NVIDIA / warp

A Python framework for high performance GPU simulation and graphics
https://nvidia.github.io/warp/
Other
4.09k stars 226 forks source link

Matrix decompositions inside CUDA kernel? #297

Open coreqode opened 3 weeks ago

coreqode commented 3 weeks ago

Is it possible to do matrix decompositions of small matrices (let's say of size 9x9 or 12x12) inside the CUDA kernel? My final goal is to run Newton method inside the kernel which requires inverse of a matrix.

mmacklin commented 3 weeks ago

Hi @coreqode, currently we only support small (3x3) decompositions - but we are planning more general decompositions, most likely for symmetric decompositions, i.e.: Cholesky first, although possibly also LU.

Would Cholesky work for your problem, are there any other types of decompositions you need for these larger sizes?

gdaviet commented 3 weeks ago

Note that in the meantime it is also possible to implement said decompositions directly in Warp. For instance, here are some QR and Cholesky decomposition routines that I have been using:

@wp.func
def householder_qr_decomposition(A: Any):
    """
    QR decomposition of a square matrix using Householder reflections

    Returns Q and R such that Q R = A, Q orthonormal (such that QQ^T = Id), R upper triangular
    """

    x = type(A[0])()
    Q = wp.identity(n=type(x).length, dtype=A.dtype)

    zero = x.dtype(0.0)
    two = x.dtype(2.0)

    for i in range(type(x).length):
        for k in range(type(x).length):
            x[k] = wp.select(k < i, A[k, i], zero)

        alpha = wp.length(x) * wp.sign(x[i])
        x[i] += alpha
        two_over_x_sq = wp.select(alpha == zero, two / wp.length_sq(x), zero)

        A -= wp.outer(two_over_x_sq * x, x * A)
        Q -= wp.outer(Q * x, two_over_x_sq * x)

    return Q, A
def compute_ldlt(A: Any):
    """LDLT factorization of a symmetric matrix A
    D stored in diagonal
    L stored in lower-triangular part"""

    D = type(wp.get_diag(A))(A.dtype(0.0))
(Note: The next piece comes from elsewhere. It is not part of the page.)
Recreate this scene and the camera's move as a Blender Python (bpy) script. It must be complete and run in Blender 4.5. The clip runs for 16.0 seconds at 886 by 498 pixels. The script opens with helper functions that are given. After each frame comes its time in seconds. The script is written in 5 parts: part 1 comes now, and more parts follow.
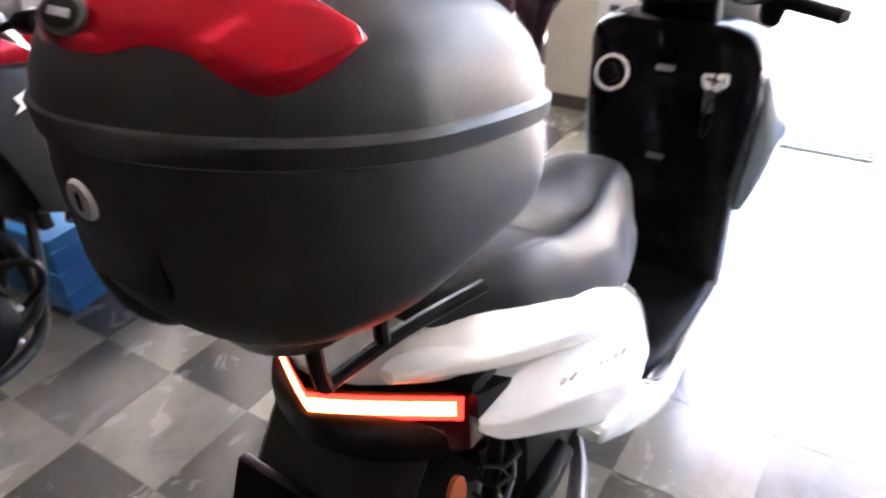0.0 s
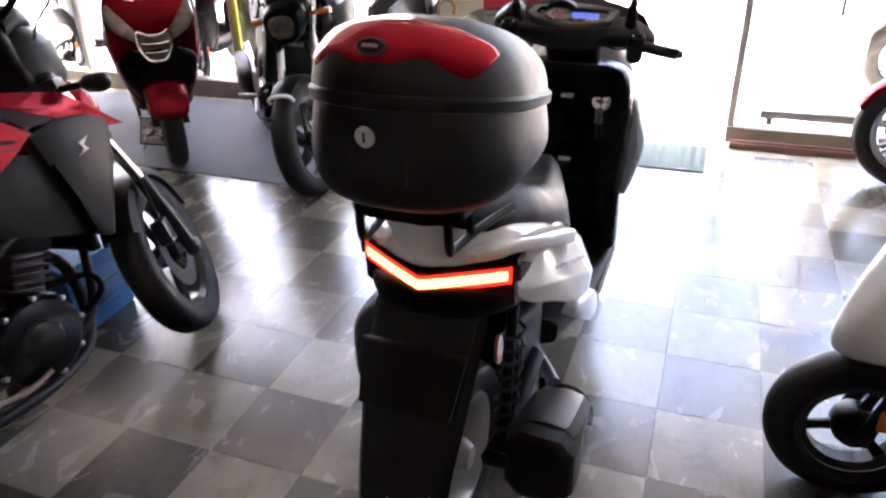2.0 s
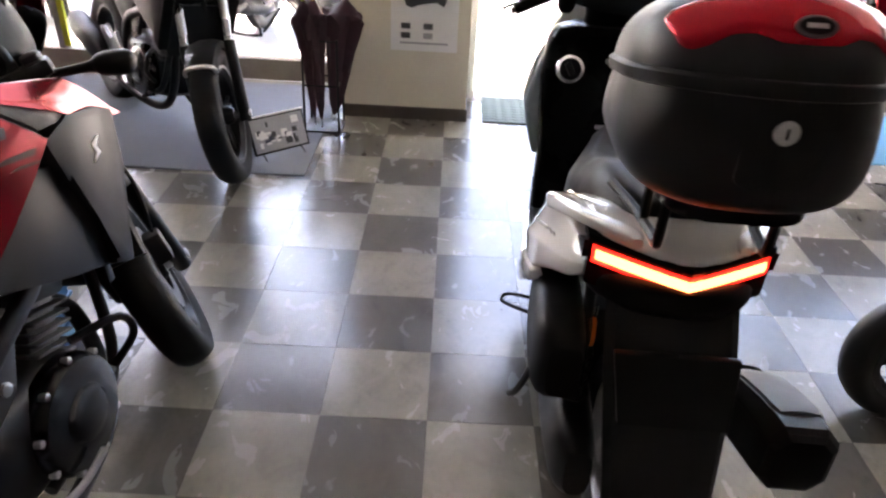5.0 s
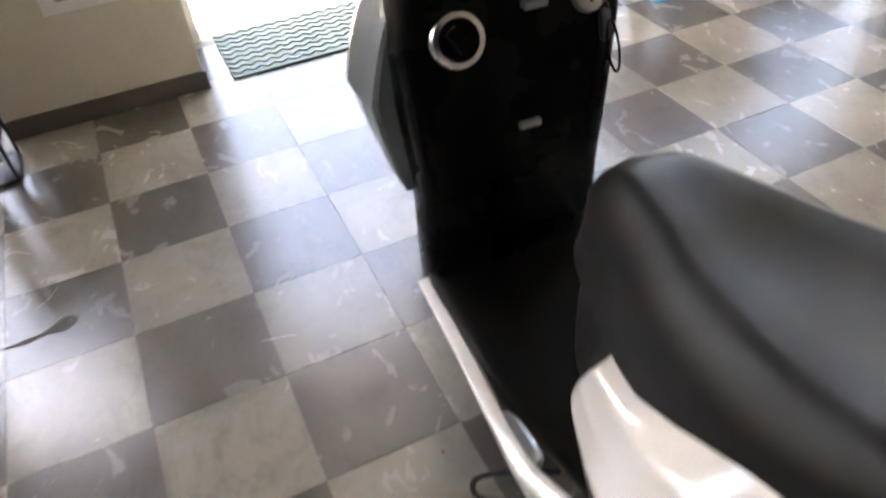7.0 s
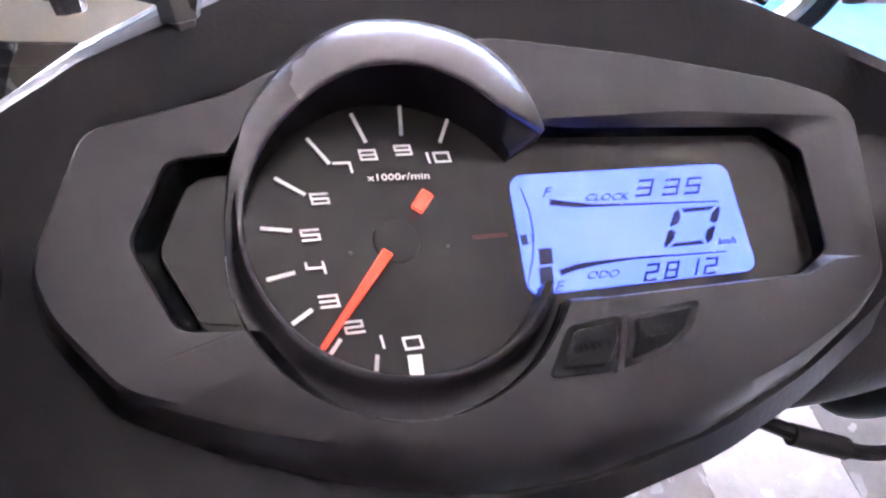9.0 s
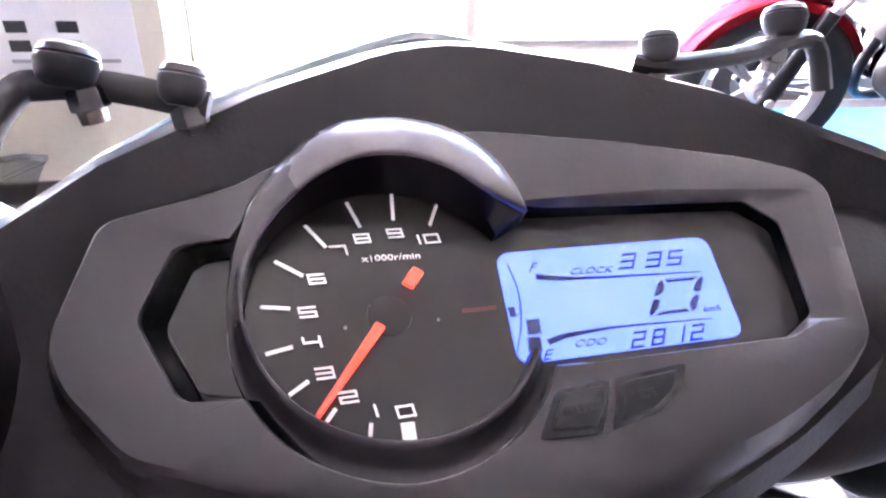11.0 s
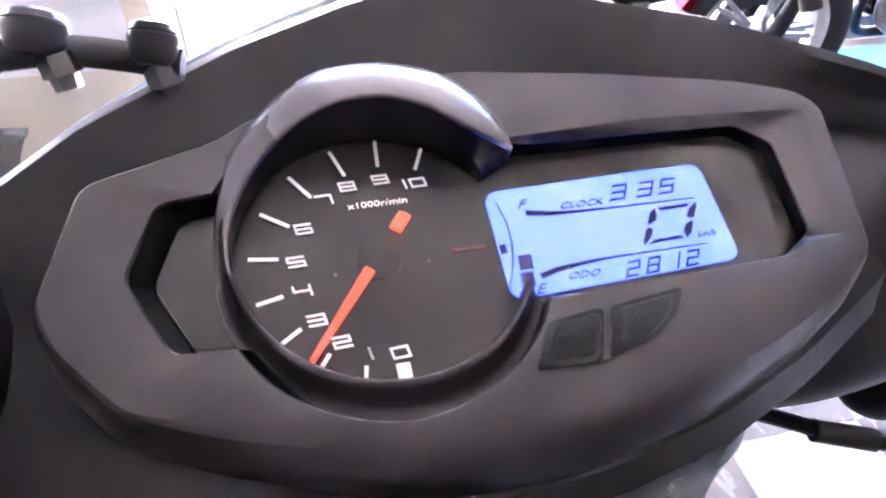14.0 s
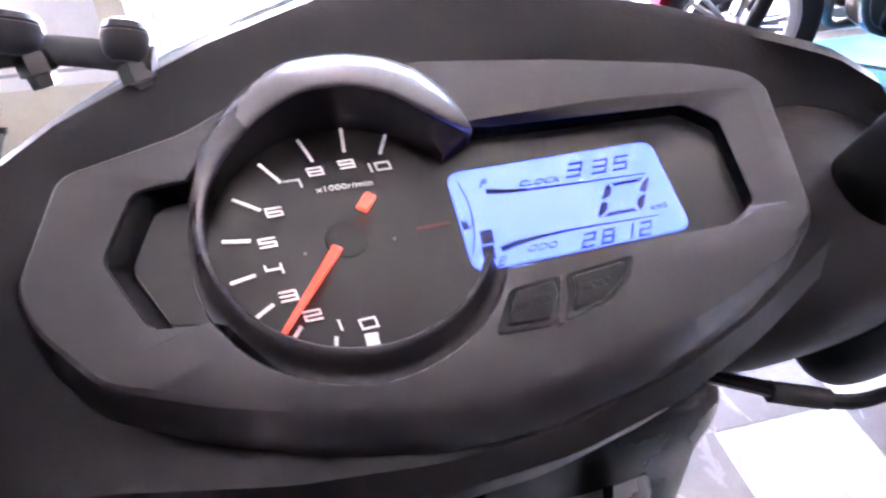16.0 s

    for j in range(D.length):
        tmp = wp.cw_mul(A[j], D)

        D[j] = A[j, j] - wp.dot(tmp, A[j])

        for i in range(j + 1, D.length):
            A[i, j] = A[i, j] - wp.dot(A[i], tmp)

        for i in range(j + 1, D.length):
            A[i, j] = A[i, j] / D[j]

        A[j, j] = D[j]

    return A
coreqode commented 3 weeks ago

@mmacklin Thanks for the reply. For my use case, Hessian is mostly SPD so Cholesky (LDLT variant) would work. SVD would also be super-helpful which, can be used for doing polar decomposition and other things.

Thanks @gdaviet for sharing the code (especially QR). I have been using Cholesky in Taichi like this only because it doesn't support nested kernels. However, I was wondering, if nested kernels can be used here for more speedup as for some of the energy Hessians we get 18x18 matrix.